▸ **Exercise description**: Reproduce the full listing below unchanged, apart from the pictures.

▸ **Given information**:
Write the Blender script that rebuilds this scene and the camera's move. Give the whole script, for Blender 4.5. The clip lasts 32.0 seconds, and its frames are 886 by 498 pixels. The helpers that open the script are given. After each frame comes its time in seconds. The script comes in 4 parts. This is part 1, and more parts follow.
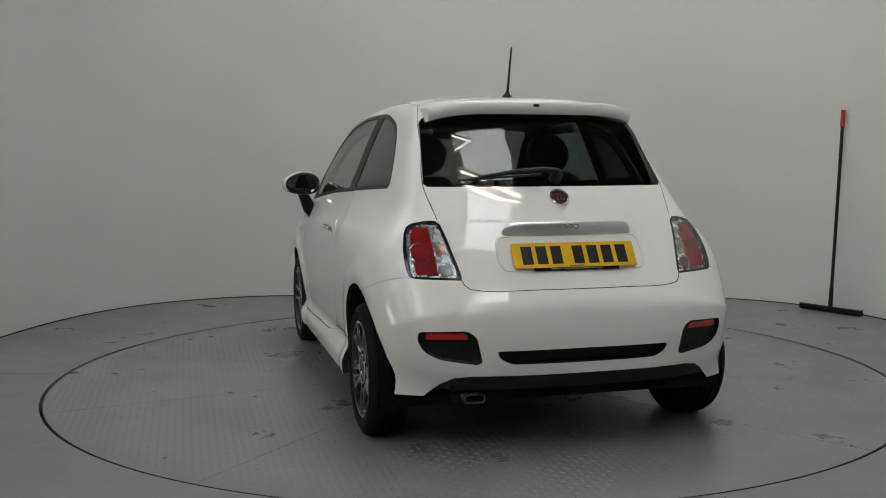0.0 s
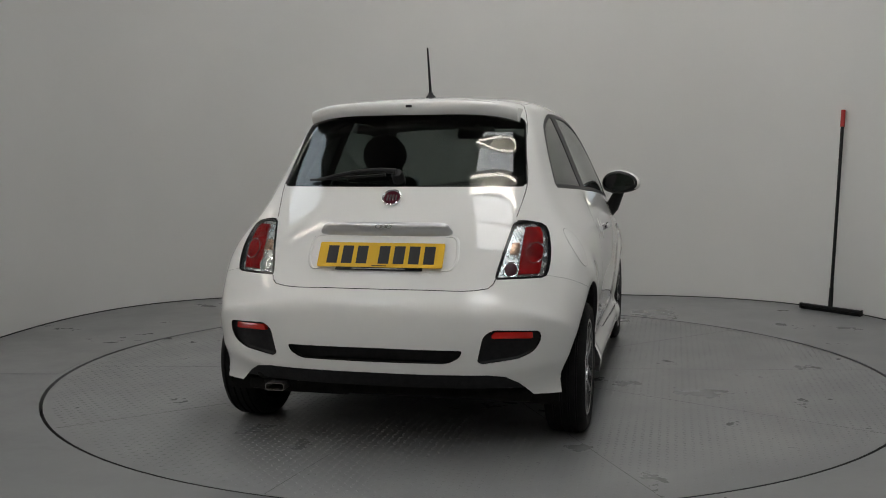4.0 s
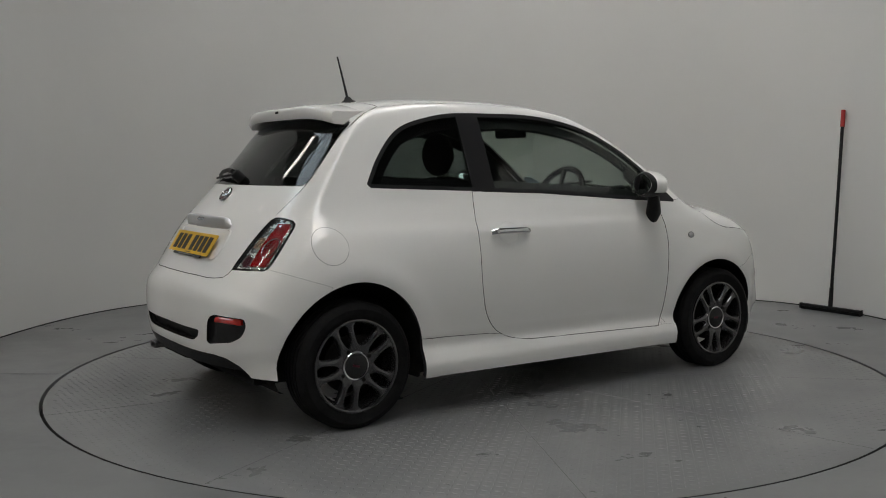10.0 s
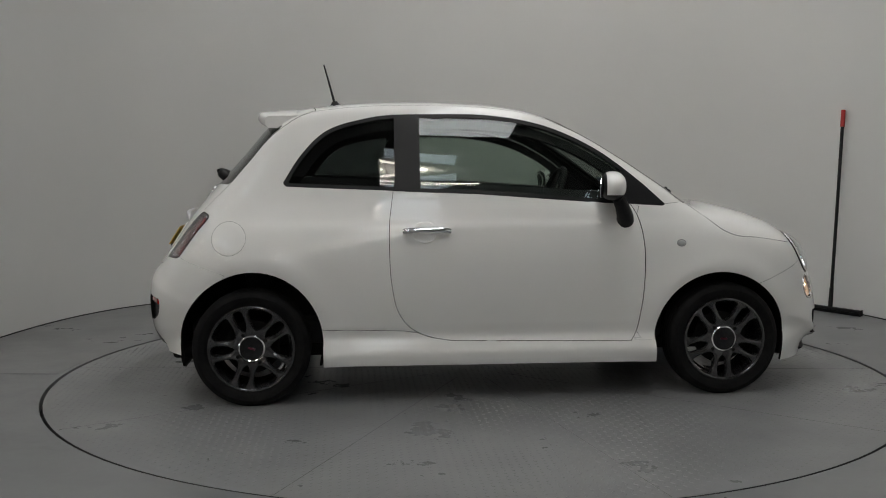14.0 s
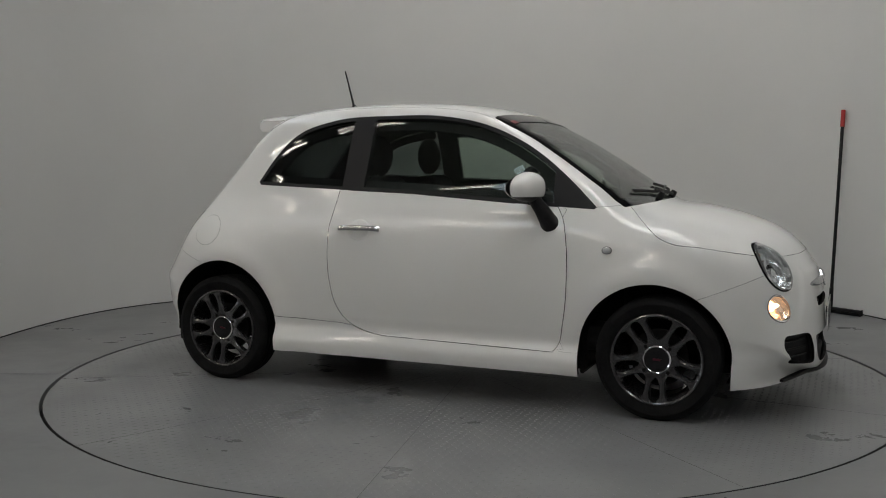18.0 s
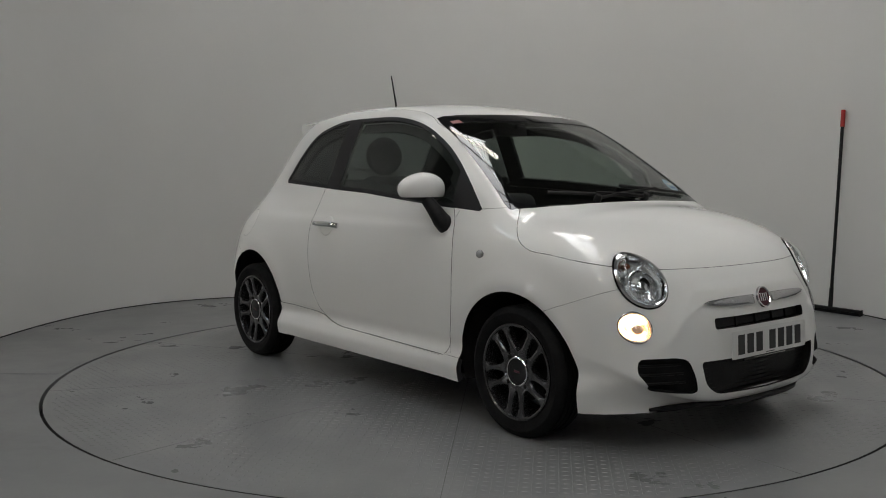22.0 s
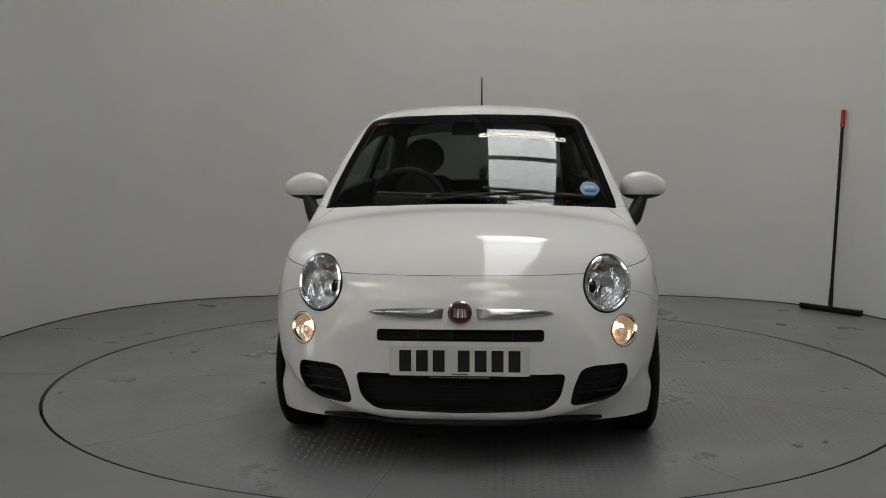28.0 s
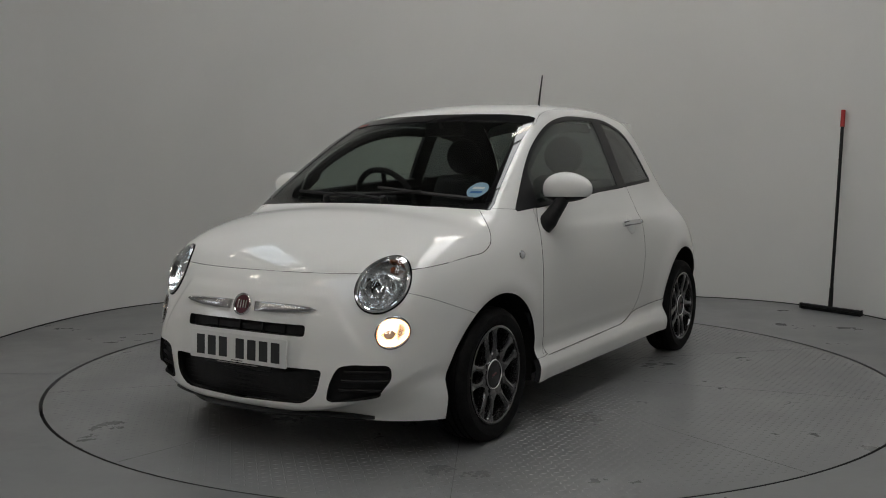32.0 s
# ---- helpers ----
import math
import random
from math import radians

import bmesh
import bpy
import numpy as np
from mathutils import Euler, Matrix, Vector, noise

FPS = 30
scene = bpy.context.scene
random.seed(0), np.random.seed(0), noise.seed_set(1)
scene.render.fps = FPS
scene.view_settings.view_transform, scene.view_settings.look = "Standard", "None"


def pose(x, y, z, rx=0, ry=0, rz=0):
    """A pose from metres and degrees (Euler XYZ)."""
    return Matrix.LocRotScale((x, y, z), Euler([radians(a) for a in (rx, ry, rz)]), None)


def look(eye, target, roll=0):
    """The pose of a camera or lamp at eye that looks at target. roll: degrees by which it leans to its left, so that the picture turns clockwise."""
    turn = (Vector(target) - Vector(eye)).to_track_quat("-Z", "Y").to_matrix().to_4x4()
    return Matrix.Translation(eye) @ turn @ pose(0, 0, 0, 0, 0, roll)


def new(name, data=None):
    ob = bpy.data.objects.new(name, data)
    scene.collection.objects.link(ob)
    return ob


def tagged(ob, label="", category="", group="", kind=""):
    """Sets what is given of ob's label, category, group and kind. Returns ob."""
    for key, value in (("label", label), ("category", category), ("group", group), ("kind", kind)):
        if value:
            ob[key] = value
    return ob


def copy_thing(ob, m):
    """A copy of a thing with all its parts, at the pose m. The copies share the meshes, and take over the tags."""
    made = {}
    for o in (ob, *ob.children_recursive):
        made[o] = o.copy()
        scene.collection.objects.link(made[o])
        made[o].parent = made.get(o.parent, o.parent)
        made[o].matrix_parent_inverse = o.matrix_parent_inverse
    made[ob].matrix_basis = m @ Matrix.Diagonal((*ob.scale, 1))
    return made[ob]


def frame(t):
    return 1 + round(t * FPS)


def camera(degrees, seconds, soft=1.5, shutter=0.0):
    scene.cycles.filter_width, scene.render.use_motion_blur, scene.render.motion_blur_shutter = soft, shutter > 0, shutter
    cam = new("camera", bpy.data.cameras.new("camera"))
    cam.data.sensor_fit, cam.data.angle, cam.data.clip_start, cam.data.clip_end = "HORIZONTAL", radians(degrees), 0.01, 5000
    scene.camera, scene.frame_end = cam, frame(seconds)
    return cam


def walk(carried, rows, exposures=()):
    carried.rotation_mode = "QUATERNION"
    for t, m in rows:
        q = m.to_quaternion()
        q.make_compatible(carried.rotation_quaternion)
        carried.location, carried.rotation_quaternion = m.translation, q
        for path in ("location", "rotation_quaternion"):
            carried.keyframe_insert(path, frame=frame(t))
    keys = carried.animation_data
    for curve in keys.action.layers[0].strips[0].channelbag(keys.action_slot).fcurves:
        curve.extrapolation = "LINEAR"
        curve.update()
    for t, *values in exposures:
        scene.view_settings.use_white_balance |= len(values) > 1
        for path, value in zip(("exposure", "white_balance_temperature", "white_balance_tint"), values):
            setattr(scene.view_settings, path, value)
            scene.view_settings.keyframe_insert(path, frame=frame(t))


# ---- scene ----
# The camera stands still on its tripod; the turntable carries the car round before it.
EYE = (0.0, -5.36, 1.136)
cam = camera(49.3, 32.0, soft=1.0)
VIEW = look(EYE, (-0.1431, -0.3809, 0.7055), roll=-0.219)
# the picture darkens a little on the way
walk(cam, [(0.0, VIEW), (32.0, VIEW)], [(0.0, -0.50, 6930, 14), (6.0, -0.59, 6930, 14), (14.0, -0.63, 6930, 14), (24.0, -0.74, 6930, 14), (30.0, -0.73, 6930, 14), (32.0, -0.83, 6930, 14)])

# ---- world and lights ----
world = bpy.data.worlds.new("world")
scene.world = world
world.use_nodes = True
world.node_tree.nodes["Background"].inputs["Color"].default_value = (0.75, 0.85, 1.0, 1)
world.node_tree.nodes["Background"].inputs["Strength"].default_value = 0.02
SKYLIGHT_GLOW = 9.0
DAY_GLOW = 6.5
TUBE_GLOW = 27.0


# ---- materials ----
def mat(name, color, rough=0.5, metal=0.0, coat=0.0, coat_rough=0.03, ior=1.5, spec=0.5):
    m = bpy.data.materials.new(name)
    m.use_nodes = True
    b = m.node_tree.nodes["Principled BSDF"]
    b.inputs["Base Color"].default_value = (*color, 1)
    b.inputs["Roughness"].default_value = rough
    b.inputs["Metallic"].default_value = metal
    b.inputs["Coat Weight"].default_value = coat
    b.inputs["Coat Roughness"].default_value = coat_rough
    b.inputs["IOR"].default_value = ior
    b.inputs["Specular IOR Level"].default_value = spec
    return m


def node(m, kind, **inputs):
    n = m.node_tree.nodes.new(kind)
    for k, v in inputs.items():
        n.inputs[k.replace("_", " ")].default_value = v
    return n


def wire(m, a, out, b, inp):
    m.node_tree.links.new(a.outputs[out], b.inputs[inp])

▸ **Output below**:
Write the Blender script that rebuilds this scene and the camera's move. Give the whole script, for Blender 4.5. The clip lasts 32.0 seconds, and its frames are 886 by 498 pixels. The helpers that open the script are given. After each frame comes its time in seconds. The script comes in 4 parts. This is part 1, and more parts follow.
0.0 s
4.0 s
10.0 s
14.0 s
18.0 s
22.0 s
28.0 s
32.0 s
# ---- helpers ----
import math
import random
from math import radians

import bmesh
import bpy
import numpy as np
from mathutils import Euler, Matrix, Vector, noise

FPS = 30
scene = bpy.context.scene
random.seed(0), np.random.seed(0), noise.seed_set(1)
scene.render.fps = FPS
scene.view_settings.view_transform, scene.view_settings.look = "Standard", "None"


def pose(x, y, z, rx=0, ry=0, rz=0):
    """A pose from metres and degrees (Euler XYZ)."""
    return Matrix.LocRotScale((x, y, z), Euler([radians(a) for a in (rx, ry, rz)]), None)


def look(eye, target, roll=0):
    """The pose of a camera or lamp at eye that looks at target. roll: degrees by which it leans to its left, so that the picture turns clockwise."""
    turn = (Vector(target) - Vector(eye)).to_track_quat("-Z", "Y").to_matrix().to_4x4()
    return Matrix.Translation(eye) @ turn @ pose(0, 0, 0, 0, 0, roll)


def new(name, data=None):
    ob = bpy.data.objects.new(name, data)
    scene.collection.objects.link(ob)
    return ob


def tagged(ob, label="", category="", group="", kind=""):
    """Sets what is given of ob's label, category, group and kind. Returns ob."""
    for key, value in (("label", label), ("category", category), ("group", group), ("kind", kind)):
        if value:
            ob[key] = value
    return ob


def copy_thing(ob, m):
    """A copy of a thing with all its parts, at the pose m. The copies share the meshes, and take over the tags."""
    made = {}
    for o in (ob, *ob.children_recursive):
        made[o] = o.copy()
        scene.collection.objects.link(made[o])
        made[o].parent = made.get(o.parent, o.parent)
        made[o].matrix_parent_inverse = o.matrix_parent_inverse
    made[ob].matrix_basis = m @ Matrix.Diagonal((*ob.scale, 1))
    return made[ob]


def frame(t):
    return 1 + round(t * FPS)


def camera(degrees, seconds, soft=1.5, shutter=0.0):
    scene.cycles.filter_width, scene.render.use_motion_blur, scene.render.motion_blur_shutter = soft, shutter > 0, shutter
    cam = new("camera", bpy.data.cameras.new("camera"))
    cam.data.sensor_fit, cam.data.angle, cam.data.clip_start, cam.data.clip_end = "HORIZONTAL", radians(degrees), 0.01, 5000
    scene.camera, scene.frame_end = cam, frame(seconds)
    return cam


def walk(carried, rows, exposures=()):
    carried.rotation_mode = "QUATERNION"
    for t, m in rows:
        q = m.to_quaternion()
        q.make_compatible(carried.rotation_quaternion)
        carried.location, carried.rotation_quaternion = m.translation, q
        for path in ("location", "rotation_quaternion"):
            carried.keyframe_insert(path, frame=frame(t))
    keys = carried.animation_data
    for curve in keys.action.layers[0].strips[0].channelbag(keys.action_slot).fcurves:
        curve.extrapolation = "LINEAR"
        curve.update()
    for t, *values in exposures:
        scene.view_settings.use_white_balance |= len(values) > 1
        for path, value in zip(("exposure", "white_balance_temperature", "white_balance_tint"), values):
            setattr(scene.view_settings, path, value)
            scene.view_settings.keyframe_insert(path, frame=frame(t))


# ---- scene ----
# The camera stands still on its tripod; the turntable carries the car round before it.
EYE = (0.0, -5.36, 1.136)
cam = camera(49.3, 32.0, soft=1.0)
VIEW = look(EYE, (-0.1431, -0.3809, 0.7055), roll=-0.219)
# the picture darkens a little on the way
walk(cam, [(0.0, VIEW), (32.0, VIEW)], [(0.0, -0.50, 6930, 14), (6.0, -0.59, 6930, 14), (14.0, -0.63, 6930, 14), (24.0, -0.74, 6930, 14), (30.0, -0.73, 6930, 14), (32.0, -0.83, 6930, 14)])

# ---- world and lights ----
world = bpy.data.worlds.new("world")
scene.world = world
world.use_nodes = True
world.node_tree.nodes["Background"].inputs["Color"].default_value = (0.75, 0.85, 1.0, 1)
world.node_tree.nodes["Background"].inputs["Strength"].default_value = 0.02
SKYLIGHT_GLOW = 9.0
DAY_GLOW = 6.5
TUBE_GLOW = 27.0


# ---- materials ----
def mat(name, color, rough=0.5, metal=0.0, coat=0.0, coat_rough=0.03, ior=1.5, spec=0.5):
    m = bpy.data.materials.new(name)
    m.use_nodes = True
    b = m.node_tree.nodes["Principled BSDF"]
    b.inputs["Base Color"].default_value = (*color, 1)
    b.inputs["Roughness"].default_value = rough
    b.inputs["Metallic"].default_value = metal
    b.inputs["Coat Weight"].default_value = coat
    b.inputs["Coat Roughness"].default_value = coat_rough
    b.inputs["IOR"].default_value = ior
    b.inputs["Specular IOR Level"].default_value = spec
    return m


def node(m, kind, **inputs):
    n = m.node_tree.nodes.new(kind)
    for k, v in inputs.items():
        n.inputs[k.replace("_", " ")].default_value = v
    return n


def wire(m, a, out, b, inp):
    m.node_tree.links.new(a.outputs[out], b.inputs[inp])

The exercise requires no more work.